Speaker: Hung Le
Affiliation: University of Massachusetts, Amherst
Title: Reliable Spanners: Locality-Sensitive Orderings Strike Back
A highly desirable property of networks is robustness to failures.
Consider a metric space $(X,d_X)$, a graph $H$ over $X$ is a $\vartheta$-reliable $t$-spanner if, for every set of failed vertices $B\subset X$, there is a superset $B^+\supseteq B$ such that the induced subgraph $H[X\setminus B]$ preserves all the distances between points in $X\setminus B^+$ up to a stretch factor $t$, while the expected size of $B^+$ is as most $(1+\vartheta)|B|$. Such a spanner could withstand a catastrophe: failure of even $90\%$ of the network.
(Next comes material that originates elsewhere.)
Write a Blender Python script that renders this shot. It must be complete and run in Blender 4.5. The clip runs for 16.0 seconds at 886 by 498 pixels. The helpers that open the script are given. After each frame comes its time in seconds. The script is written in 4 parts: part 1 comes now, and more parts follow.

Buchin, Har-Peled, and Olah showed how to construct a sparse reliable spanner for Euclidean space from Euclidean locality-sensitive orderings, an object introduced by Chan, Har-Peled, and Jones. In this talk, we extend their approach to non-Euclidean metric spaces by generalizing the ordering of Chan, Har-Peled, and Jones to doubling metrics and introducing new types of locality-sensitive orderings for other metric spaces. We also show how to construct reliable spanners from the newly introduced locality-sensitive orderings via reliable 2-hop spanners for paths. The highlight of our results is that the number of edges in our spanner has no dependency on the spread.